Rui Tavares, Público
Ainda não faz dois meses, um grupo de jovens "guerrilheiros simbólicos" subiu à varanda da Câmara Municipal de Lisboa para aí substituir a bandeira da República pela monárquica. Na altura, argumentei numa destas crónicas que eles se tinham limitado a prestar uma involuntária vassalagem ao simbolismo da República. O que os jovens monárquicos tinham feito era ritualizar - ou seja, repetir os gestos - da proclamação da República; e a ritualização é uma forma de homenagem.
Chegado o dia do 99º aniversário da República Portuguesa, eis que a pior machadada contra este simbolismo foi desferida - nem mais nem menos - pelo Presidente da dita República.
(É sempre assim, não é? E aqui está um pensamento perturbador: não há piores inimigo de um sistema do que os seus principais agentes. Não esperem que os monárquicos belisquem o simbolismo republicano; para isso está cá o Presidente da República. Não peçam aos comunistas para destruir o capitalismo; os banqueiros dão cabo dele muito mais depressa.)
Que fez Cavaco Silva? Ao retirar o seu discurso dos Paços do Concelho de Lisboa, onde a República foi proclamada e é tradição os presidentes discursarem, demonstrou menos respeito pelo simbolismo republicano do que os jovens monárquicos que é suposto combaterem-no. Ao mudar esse discurso para o Palácio de Belém, levou a República a prestar-lhe vassalagem a ele no dia em que era suposto ser ele a prestar homenagem à República - prestar homenagem à história da República que começou ali e de que ele é apenas uma parte. Como disseram vários blogues, o que Cavaco Silva fez foi transformar o Dia da República em Dia da Presidência. Nada que espante em alguém que nunca teve grande sensibilidade interpretativa que, em sentido lato, é sensibilidade cultural.
Isto já seria suficientemente mau.
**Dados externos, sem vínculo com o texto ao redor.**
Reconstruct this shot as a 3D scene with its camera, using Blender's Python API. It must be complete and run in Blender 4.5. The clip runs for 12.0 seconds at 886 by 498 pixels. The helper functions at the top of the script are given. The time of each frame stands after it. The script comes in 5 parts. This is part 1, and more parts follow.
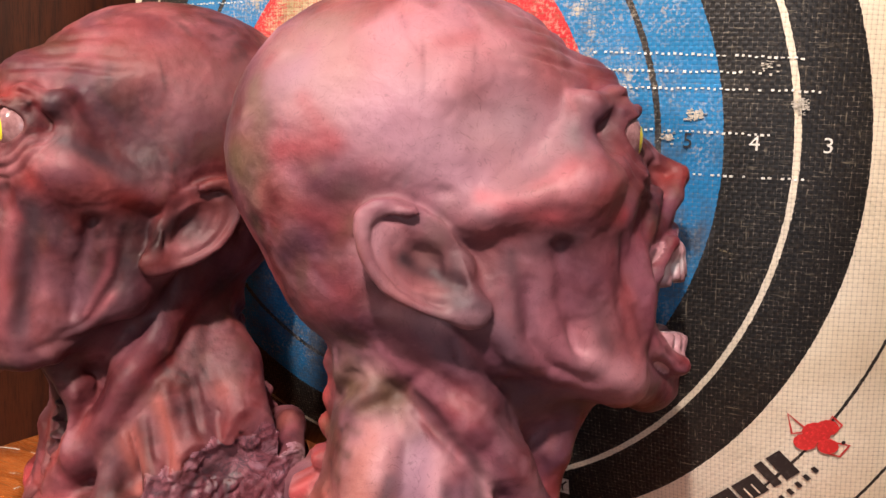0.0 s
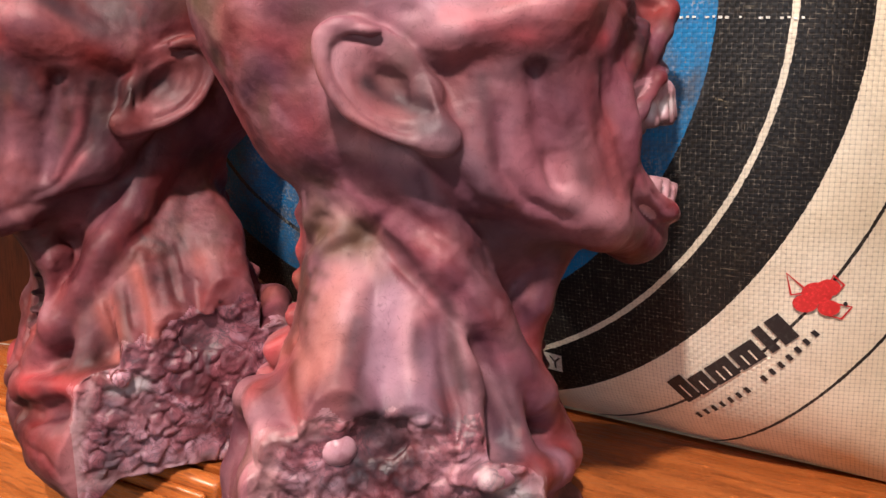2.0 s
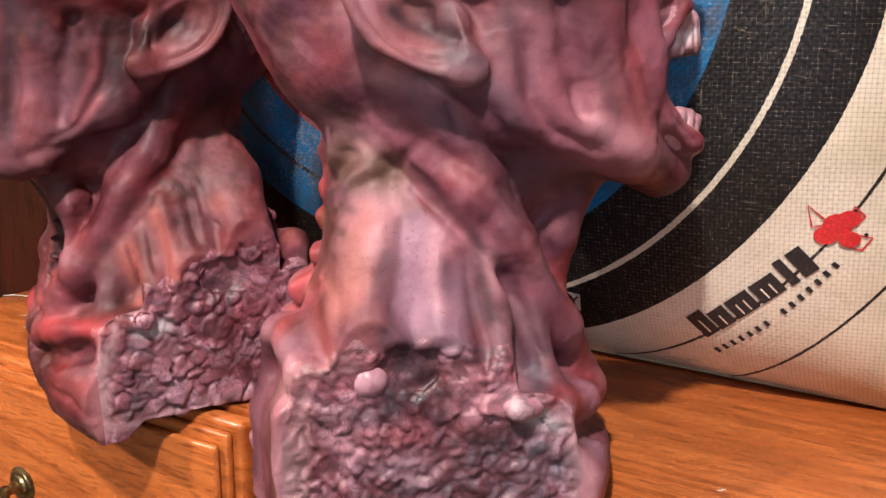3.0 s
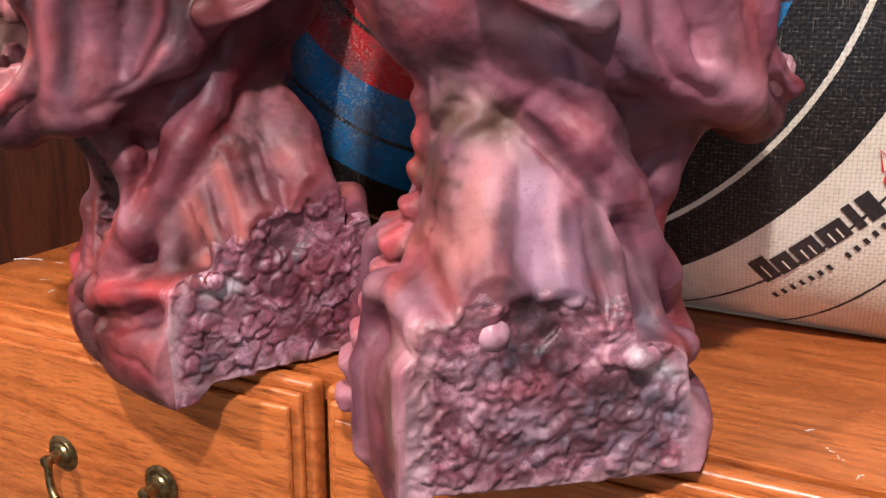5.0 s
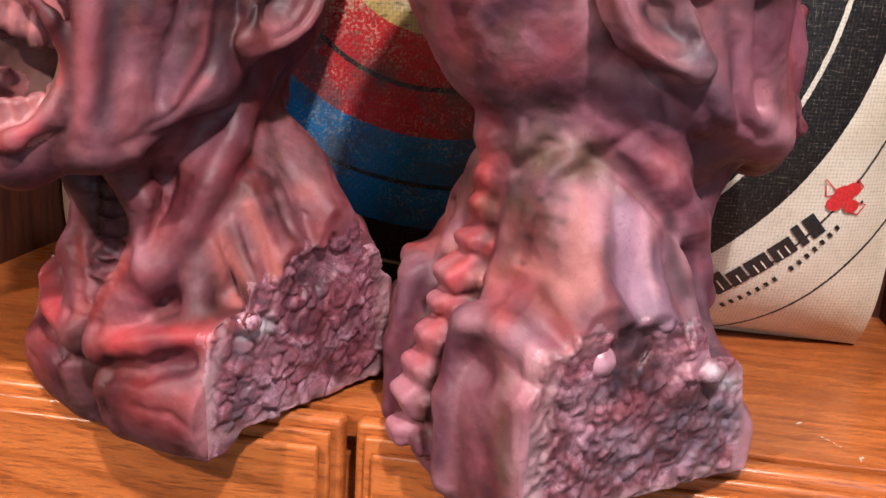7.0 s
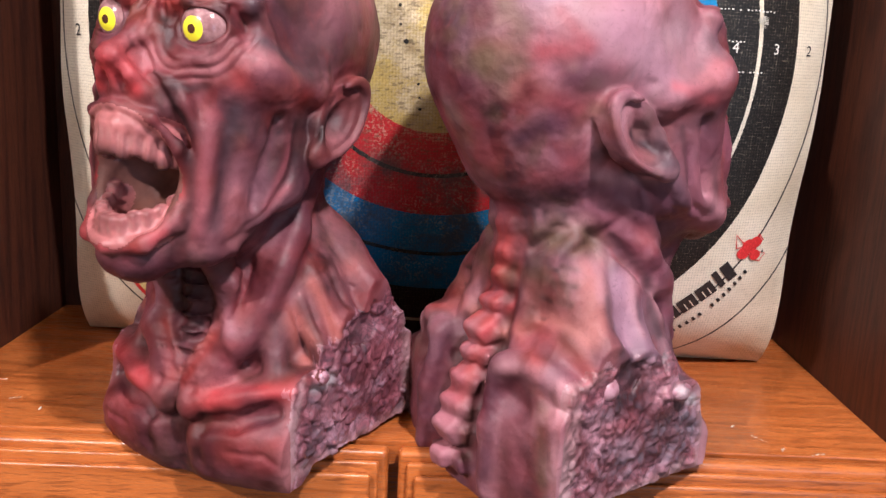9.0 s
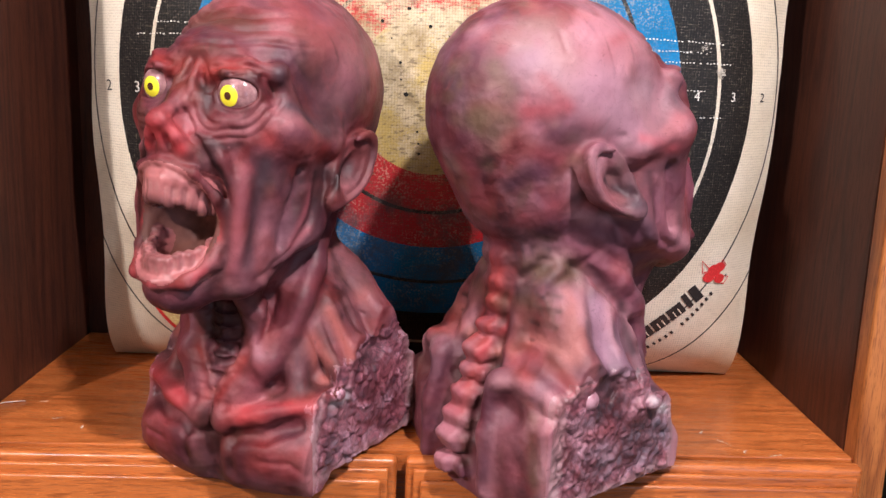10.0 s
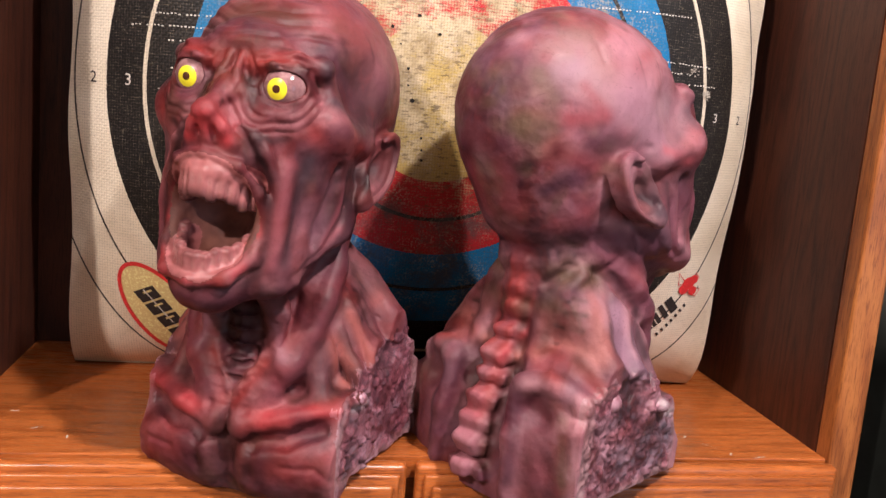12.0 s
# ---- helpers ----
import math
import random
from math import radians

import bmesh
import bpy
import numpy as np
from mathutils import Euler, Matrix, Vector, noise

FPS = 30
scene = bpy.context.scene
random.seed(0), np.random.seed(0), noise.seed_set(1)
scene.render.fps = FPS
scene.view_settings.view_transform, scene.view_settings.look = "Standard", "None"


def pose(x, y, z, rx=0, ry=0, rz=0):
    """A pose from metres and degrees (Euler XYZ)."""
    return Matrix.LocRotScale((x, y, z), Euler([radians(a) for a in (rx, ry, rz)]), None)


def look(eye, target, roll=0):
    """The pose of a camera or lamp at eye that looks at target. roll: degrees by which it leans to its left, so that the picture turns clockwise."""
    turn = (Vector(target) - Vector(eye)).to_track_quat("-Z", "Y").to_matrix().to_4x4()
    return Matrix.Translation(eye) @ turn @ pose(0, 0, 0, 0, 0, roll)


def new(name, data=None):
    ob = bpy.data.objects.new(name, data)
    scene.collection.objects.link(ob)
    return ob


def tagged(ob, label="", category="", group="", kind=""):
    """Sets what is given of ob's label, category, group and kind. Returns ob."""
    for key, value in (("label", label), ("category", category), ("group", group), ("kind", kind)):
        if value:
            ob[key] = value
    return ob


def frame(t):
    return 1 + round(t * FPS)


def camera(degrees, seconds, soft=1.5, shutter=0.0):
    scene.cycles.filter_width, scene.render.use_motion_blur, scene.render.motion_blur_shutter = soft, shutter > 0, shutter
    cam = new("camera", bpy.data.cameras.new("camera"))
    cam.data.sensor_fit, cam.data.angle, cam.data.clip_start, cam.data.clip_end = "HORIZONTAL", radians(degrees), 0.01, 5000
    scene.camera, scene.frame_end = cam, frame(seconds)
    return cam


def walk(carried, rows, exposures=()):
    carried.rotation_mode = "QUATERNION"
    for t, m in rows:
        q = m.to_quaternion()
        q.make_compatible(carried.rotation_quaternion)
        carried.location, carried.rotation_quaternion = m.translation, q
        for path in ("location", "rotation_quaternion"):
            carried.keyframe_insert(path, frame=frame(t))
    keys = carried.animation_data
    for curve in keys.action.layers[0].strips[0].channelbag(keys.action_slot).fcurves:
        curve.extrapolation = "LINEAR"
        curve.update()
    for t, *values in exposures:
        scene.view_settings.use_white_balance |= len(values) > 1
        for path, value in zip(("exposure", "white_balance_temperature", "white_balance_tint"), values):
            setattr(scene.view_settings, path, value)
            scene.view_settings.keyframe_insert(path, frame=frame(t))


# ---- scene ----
cam = camera(52.8, 12.0)

PATH = [
    (0, (0.3833, -0.4362, 1.1229), (-0.5243, 1.1637, 0.878), 2.1),
    (0.5, (0.4018, -0.4287, 1.1062), (-0.5234, 1.1619, 0.8612), 2.6),
    (1, (0.4074, -0.4176, 1.0895), (-0.5234, 1.1665, 0.8297), 2.2),
    (1.5, (0.4018, -0.4102, 1.07), (-0.5382, 1.1628, 0.7777), 1.9),
    (2, (0.4018, -0.4083, 1.0608), (-0.5429, 1.1526, 0.7193), 1.4),
    (2.5, (0.4009, -0.4092, 1.0506), (-0.5429, 1.1414, 0.6645), 0.9),
    (3, (0.3907, -0.4185, 1.0478), (-0.5382, 1.1303, 0.6228), 0.6),
    (3.2, (0.3768, -0.4232, 1.0506), (-0.5308, 1.1294, 0.5921), 0.7),
    (4.8, (0.3294, -0.4501, 1.0422), (-0.4993, 1.1294, 0.529), 0.1),
    (5, (0.3072, -0.4566, 1.0441), (-0.4863, 1.1405, 0.5281), 0.5),
    (5.5, (0.2626, -0.4724, 1.0506), (-0.4436, 1.1609, 0.5216), 0.9),
    (6, (0.2292, -0.4826, 1.0478), (-0.3582, 1.198, 0.5235), 1.3),
    (6.5, (0.18, -0.4974, 1.0459), (-0.2524, 1.2342, 0.5374), 2.5),
    (7, (0.1318, -0.5234, 1.0552), (-0.142, 1.2482, 0.5736), 3.3),
    (8.8, (0.0353, -0.6505, 1.1025), (0.0223, 1.1581, 0.6868), 2.9),
    (9, (0.0306, -0.6672, 1.109), (0.0316, 1.1433, 0.7035), 2.7),
    (9.5, (0.0251, -0.7118, 1.1257), (0.0492, 1.1043, 0.7462), 2.2),
    (10, (0.0158, -0.7572, 1.1396), (0.0501, 1.0616, 0.7722), 2.1),
    (10.5, (-0.0065, -0.786, 1.1489), (0.077, 1.0366, 0.8056), 2.6),
    (11, (-0.0445, -0.7814, 1.1406), (0.1216, 1.0403, 0.8288), 3.3),
    (11.5, (-0.0919, -0.7637, 1.1267), (0.1698, 1.0514, 0.8371), 4.3),
    (12, (-0.1197, -0.7517, 1.1155), (0.1986, 1.0524, 0.8139), 4.9),
]
walk(cam, [(t, look(eye, target, roll)) for t, eye, target, roll in PATH], [(0, -0.06, 6800, 12), (3, 0.14, 6350, 10), (5, 0.14, 5900, 9), (7, 0.12, 5900, 8), (9, 0.08, 5720, 8), (10.5, -0.09, 5900, 11), (12, -0.18, 6250, 13)])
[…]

Receio que pior ainda seja a razão apresentada. Por causa da proximidade com as eleições autárquicas, alega-se, Cavaco Silva considerou que discursar da varanda de uma câmara municipal o colocaria numa situação de parcialidade indesejável.
Ora, daquela varanda foi proclamada (e não por acaso) a República que naquele dia se comemorava. Na sua ânsia de se afastar de tudo e de todos, com medo sabe-se lá de que contágio, Cavaco Silva acabou por perder a melhor das oportunidades para fazer pedagogia democrática, enaltecendo o valor das eleições autárquicas.
Falando aos portugueses a partir da varanda, Cavaco Silva lembraria que a República começou numa câmara municipal. E diria, por exemplo, que, embora ela faça 99 anos no país, naquela câmara municipal já tem mais de cem anos.
Sim, notaria ele, a primeira vitória dos republicanos, ainda antes de haver República no país, foi nas eleições para a vereação de Lisboa que se realizou pouco mais de um ano antes do 5 de Outubro de 1910. E - para que ficasse claro que falava para todo o país e não só para a capital - explicaria que as eleições locais são cruciais porque as cidades - e as vilas, e as aldeias - são os primeiros laboratórios da política.
E poderia terminar dizendo que, após um ano de três eleições, desejaria que os portugueses não se revelassem cansados de política. Porque a política começa e acaba sempre perto de nós. E porque, como vemos, na varanda de uma qualquer câmara municipal do país pode caber desde a resolução do problema mais prosaico à proclamação do mais alto idealismo.